SET PROBLEM
Select, from the material below, each line with "curve" in it.
━━━━━ DATA EXCERPTS
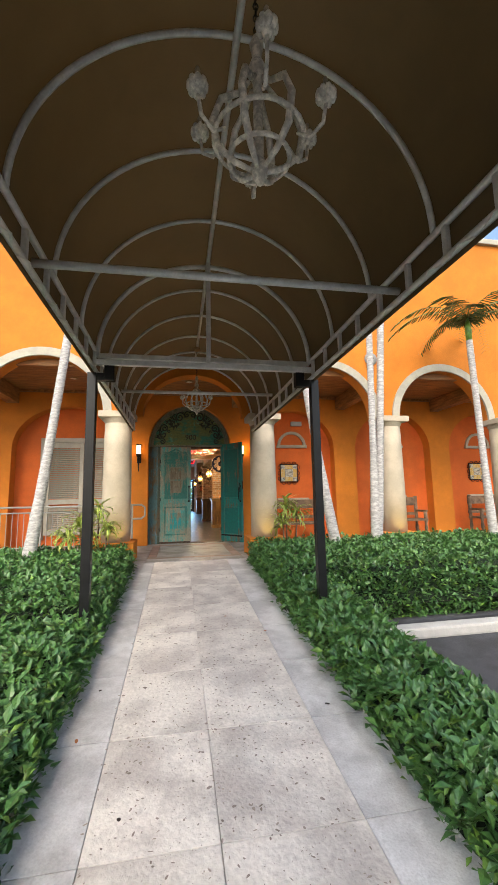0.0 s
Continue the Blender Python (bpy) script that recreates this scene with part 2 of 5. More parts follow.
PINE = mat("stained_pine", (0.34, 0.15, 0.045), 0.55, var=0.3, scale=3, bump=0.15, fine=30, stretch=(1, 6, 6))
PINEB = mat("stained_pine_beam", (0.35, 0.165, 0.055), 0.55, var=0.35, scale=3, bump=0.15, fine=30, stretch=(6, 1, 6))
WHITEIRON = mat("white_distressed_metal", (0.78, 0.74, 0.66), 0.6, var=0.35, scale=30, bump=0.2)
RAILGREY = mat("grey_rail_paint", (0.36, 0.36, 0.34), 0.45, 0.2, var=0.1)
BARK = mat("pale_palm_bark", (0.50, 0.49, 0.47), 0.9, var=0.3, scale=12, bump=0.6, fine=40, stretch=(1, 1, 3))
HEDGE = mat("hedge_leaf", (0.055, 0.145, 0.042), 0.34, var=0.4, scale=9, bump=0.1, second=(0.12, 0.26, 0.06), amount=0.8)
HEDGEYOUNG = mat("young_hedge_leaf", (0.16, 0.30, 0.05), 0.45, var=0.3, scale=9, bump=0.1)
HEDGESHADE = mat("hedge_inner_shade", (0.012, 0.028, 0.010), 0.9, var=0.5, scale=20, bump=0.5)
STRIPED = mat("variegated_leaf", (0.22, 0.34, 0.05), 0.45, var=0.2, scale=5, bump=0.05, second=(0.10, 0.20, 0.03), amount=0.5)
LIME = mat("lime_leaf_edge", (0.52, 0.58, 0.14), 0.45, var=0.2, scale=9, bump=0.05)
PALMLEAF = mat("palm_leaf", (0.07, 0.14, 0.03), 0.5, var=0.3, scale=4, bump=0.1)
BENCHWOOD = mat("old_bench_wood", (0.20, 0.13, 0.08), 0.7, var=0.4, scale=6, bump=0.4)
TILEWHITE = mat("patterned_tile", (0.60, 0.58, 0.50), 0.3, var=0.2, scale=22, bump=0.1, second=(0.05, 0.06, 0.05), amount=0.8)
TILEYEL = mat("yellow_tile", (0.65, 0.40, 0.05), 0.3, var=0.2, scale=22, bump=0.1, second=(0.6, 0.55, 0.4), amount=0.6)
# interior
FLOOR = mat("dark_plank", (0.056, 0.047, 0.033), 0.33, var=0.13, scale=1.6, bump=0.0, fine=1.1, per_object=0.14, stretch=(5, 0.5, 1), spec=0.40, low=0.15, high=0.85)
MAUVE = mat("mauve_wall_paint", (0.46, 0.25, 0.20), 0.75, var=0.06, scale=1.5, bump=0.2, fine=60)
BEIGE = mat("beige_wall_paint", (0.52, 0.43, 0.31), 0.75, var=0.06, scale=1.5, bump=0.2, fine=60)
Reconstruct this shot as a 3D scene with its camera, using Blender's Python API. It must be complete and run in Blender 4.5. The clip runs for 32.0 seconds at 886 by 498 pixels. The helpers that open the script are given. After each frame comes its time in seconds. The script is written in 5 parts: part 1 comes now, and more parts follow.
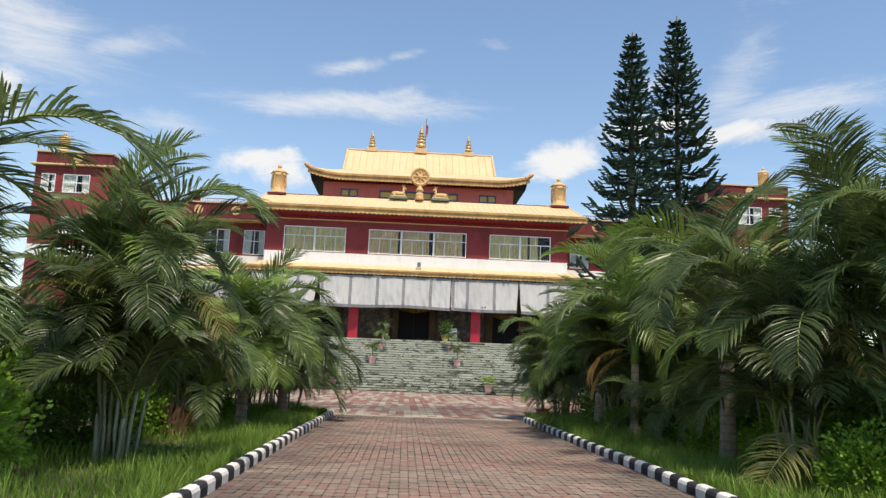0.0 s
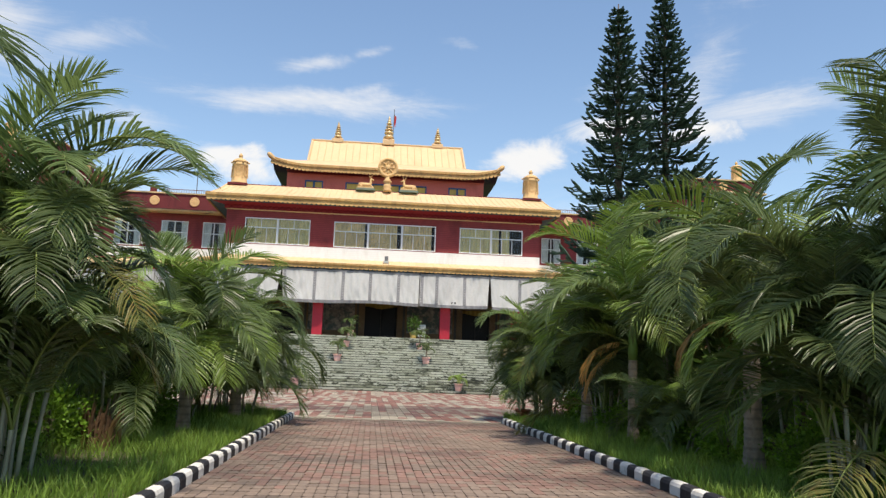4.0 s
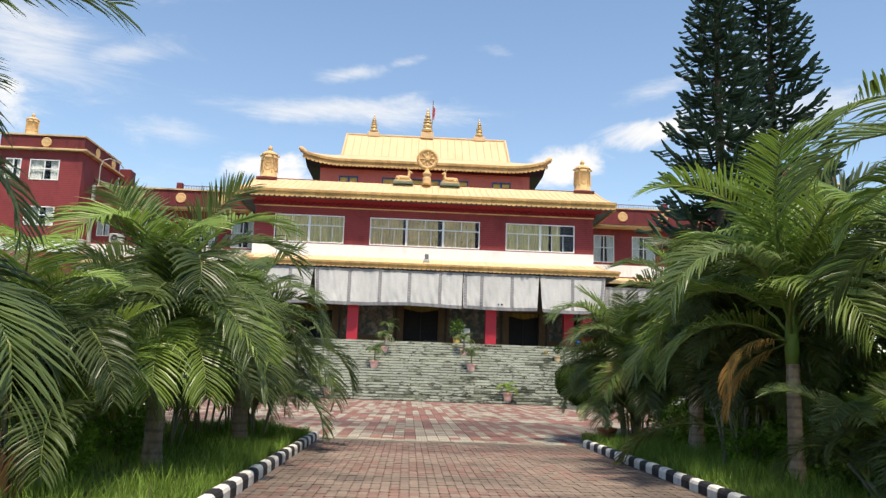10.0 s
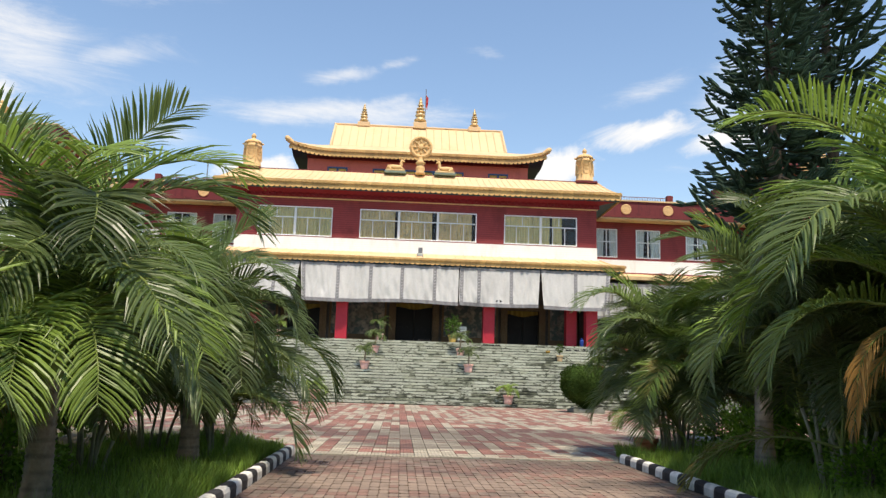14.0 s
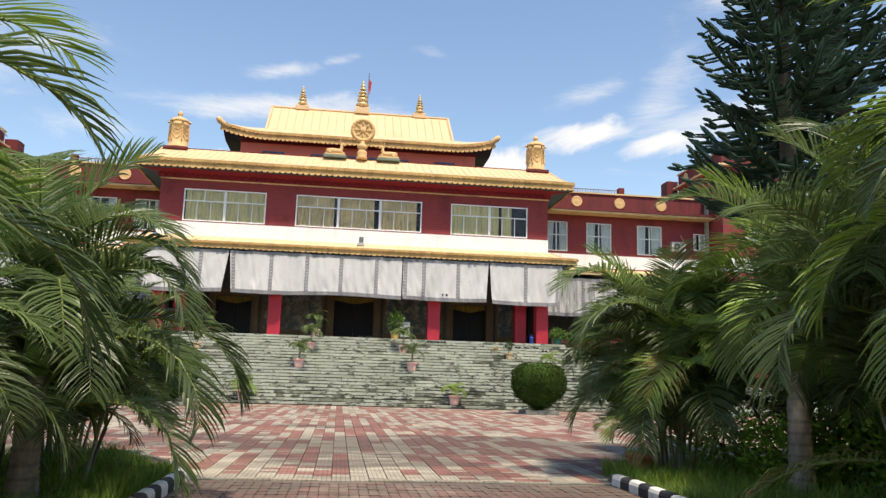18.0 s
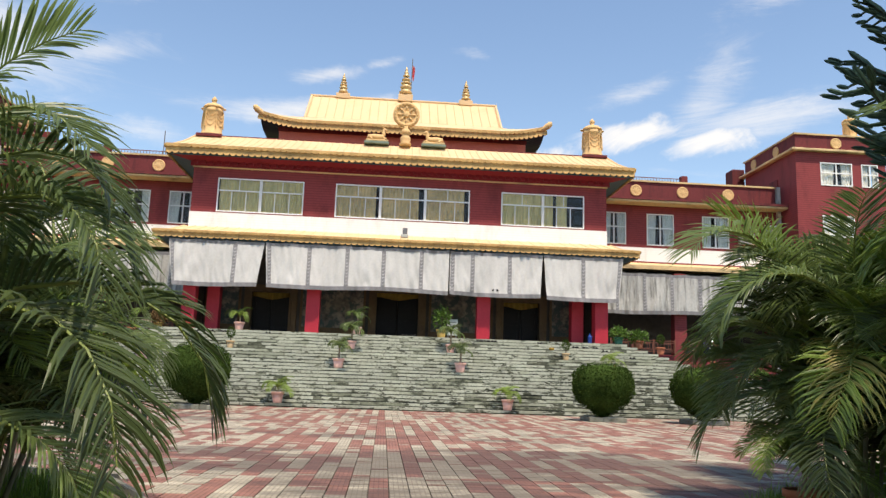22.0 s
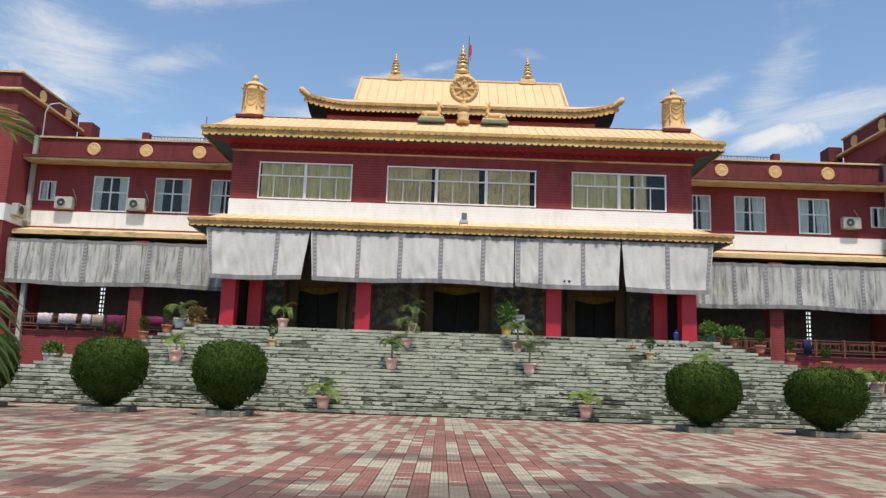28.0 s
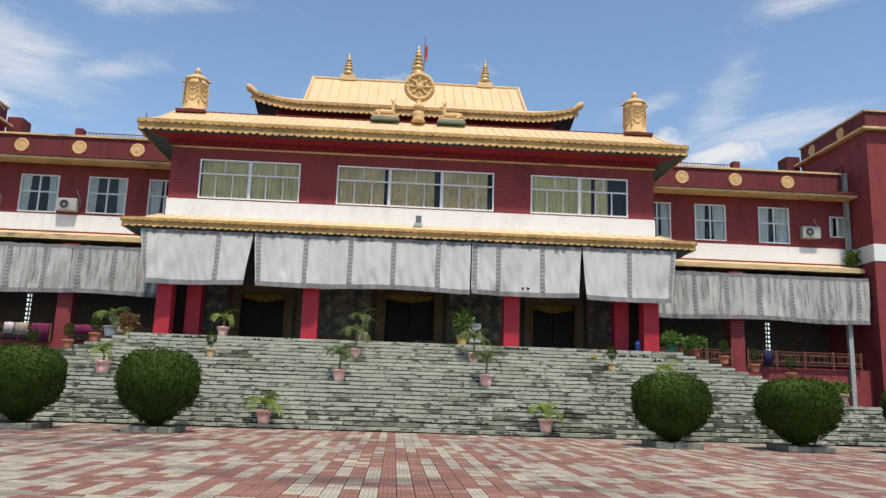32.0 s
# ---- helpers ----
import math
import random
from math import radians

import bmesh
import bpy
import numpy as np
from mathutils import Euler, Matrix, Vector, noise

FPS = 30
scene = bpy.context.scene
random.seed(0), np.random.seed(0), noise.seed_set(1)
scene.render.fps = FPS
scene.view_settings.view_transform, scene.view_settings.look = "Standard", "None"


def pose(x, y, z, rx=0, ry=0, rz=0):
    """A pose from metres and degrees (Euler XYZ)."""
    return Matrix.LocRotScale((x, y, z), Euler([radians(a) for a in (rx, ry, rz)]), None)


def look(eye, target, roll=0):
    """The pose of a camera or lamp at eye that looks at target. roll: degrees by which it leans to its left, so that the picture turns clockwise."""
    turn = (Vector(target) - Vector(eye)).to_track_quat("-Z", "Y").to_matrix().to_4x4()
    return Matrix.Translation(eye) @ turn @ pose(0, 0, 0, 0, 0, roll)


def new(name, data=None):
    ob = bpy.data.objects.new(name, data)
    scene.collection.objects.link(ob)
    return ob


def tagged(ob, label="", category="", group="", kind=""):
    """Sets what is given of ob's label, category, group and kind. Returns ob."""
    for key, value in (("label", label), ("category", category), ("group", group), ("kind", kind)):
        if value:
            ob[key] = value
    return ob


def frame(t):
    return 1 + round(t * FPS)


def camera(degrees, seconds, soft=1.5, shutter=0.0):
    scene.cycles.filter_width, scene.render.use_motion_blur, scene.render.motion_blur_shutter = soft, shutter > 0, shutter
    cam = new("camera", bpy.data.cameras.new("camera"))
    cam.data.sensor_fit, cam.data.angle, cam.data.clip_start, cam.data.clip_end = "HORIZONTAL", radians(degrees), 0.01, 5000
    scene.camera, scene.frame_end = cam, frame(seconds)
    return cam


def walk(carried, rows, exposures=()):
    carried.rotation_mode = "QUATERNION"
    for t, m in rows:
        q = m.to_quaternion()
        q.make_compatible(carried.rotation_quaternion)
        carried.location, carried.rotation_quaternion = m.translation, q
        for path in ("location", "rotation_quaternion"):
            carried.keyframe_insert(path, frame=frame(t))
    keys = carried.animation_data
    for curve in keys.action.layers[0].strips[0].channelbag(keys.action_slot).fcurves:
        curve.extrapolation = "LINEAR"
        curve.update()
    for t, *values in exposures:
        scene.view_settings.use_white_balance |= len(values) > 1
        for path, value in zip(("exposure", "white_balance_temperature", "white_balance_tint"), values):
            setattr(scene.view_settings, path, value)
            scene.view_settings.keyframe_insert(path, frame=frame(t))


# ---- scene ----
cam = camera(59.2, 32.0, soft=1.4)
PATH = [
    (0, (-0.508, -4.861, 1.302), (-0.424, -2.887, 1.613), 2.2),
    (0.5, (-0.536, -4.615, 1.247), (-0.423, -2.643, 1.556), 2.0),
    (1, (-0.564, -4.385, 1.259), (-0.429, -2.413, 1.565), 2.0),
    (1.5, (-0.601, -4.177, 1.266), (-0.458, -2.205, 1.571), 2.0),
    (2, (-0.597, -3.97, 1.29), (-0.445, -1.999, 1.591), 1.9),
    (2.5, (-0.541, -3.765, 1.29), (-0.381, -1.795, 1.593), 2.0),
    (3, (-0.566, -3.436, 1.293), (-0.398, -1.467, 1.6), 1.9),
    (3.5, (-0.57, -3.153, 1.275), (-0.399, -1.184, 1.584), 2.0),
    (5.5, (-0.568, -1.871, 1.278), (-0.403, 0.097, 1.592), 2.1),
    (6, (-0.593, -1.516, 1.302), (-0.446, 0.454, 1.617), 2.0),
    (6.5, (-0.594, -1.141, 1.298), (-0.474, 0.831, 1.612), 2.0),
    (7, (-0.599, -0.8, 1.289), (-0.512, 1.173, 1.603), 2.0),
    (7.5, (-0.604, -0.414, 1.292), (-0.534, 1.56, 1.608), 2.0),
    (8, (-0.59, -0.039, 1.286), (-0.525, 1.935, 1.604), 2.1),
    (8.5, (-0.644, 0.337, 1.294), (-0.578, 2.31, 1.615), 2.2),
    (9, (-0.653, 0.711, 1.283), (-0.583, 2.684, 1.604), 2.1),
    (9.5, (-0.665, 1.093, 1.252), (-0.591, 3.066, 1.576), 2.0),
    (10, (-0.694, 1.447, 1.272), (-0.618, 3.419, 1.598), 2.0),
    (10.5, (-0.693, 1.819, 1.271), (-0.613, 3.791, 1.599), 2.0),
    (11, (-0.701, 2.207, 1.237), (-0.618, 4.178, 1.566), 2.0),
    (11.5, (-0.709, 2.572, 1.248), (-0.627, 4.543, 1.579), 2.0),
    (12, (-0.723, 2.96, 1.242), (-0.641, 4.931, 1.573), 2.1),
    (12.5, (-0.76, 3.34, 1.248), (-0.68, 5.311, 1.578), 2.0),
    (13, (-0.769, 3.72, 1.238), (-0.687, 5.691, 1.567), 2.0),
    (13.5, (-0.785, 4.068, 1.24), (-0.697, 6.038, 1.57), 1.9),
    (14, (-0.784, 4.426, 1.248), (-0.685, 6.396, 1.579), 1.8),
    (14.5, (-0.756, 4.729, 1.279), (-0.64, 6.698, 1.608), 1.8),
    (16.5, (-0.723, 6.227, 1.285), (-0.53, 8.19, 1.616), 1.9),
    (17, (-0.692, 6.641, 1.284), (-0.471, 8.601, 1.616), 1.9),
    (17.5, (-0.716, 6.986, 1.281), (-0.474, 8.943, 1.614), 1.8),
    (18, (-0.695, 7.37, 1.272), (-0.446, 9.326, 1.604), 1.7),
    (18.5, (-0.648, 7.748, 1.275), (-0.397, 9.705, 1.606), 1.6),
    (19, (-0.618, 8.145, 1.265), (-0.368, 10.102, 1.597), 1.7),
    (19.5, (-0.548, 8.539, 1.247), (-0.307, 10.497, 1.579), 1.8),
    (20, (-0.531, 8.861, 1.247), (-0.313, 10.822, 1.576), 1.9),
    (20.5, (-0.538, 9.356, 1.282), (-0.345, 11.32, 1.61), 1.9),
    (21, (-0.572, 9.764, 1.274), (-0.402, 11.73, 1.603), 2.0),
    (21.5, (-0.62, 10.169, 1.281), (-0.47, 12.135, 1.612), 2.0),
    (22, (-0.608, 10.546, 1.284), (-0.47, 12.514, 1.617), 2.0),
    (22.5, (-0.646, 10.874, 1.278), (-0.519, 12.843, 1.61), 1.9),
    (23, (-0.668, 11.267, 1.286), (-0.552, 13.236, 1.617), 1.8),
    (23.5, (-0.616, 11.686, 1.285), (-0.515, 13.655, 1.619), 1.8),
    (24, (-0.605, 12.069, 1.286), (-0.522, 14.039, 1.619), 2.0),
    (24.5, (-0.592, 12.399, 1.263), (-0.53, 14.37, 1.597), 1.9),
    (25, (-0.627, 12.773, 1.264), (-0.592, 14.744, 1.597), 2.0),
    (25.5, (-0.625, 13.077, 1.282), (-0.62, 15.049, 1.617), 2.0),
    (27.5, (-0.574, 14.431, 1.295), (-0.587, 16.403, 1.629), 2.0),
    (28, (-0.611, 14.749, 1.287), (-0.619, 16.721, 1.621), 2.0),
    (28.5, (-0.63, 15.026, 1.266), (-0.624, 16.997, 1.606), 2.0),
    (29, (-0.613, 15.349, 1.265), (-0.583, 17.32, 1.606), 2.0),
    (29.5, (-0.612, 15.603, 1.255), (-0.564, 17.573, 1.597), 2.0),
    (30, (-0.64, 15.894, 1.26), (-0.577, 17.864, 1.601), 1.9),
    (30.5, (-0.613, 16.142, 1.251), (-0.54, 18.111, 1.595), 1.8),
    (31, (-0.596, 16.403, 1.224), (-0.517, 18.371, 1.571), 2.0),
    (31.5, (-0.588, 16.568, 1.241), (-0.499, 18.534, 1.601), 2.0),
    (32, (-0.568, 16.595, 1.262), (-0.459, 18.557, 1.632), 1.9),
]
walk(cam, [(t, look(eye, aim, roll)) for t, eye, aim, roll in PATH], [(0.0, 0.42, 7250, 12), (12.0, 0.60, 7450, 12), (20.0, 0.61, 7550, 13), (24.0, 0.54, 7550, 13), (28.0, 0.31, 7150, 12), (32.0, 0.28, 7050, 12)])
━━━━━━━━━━
COMPLETE OUTPUT
    for curve in keys.action.layers[0].strips[0].channelbag(keys.action_slot).fcurves:
        curve.extrapolation = "LINEAR"
        curve.update()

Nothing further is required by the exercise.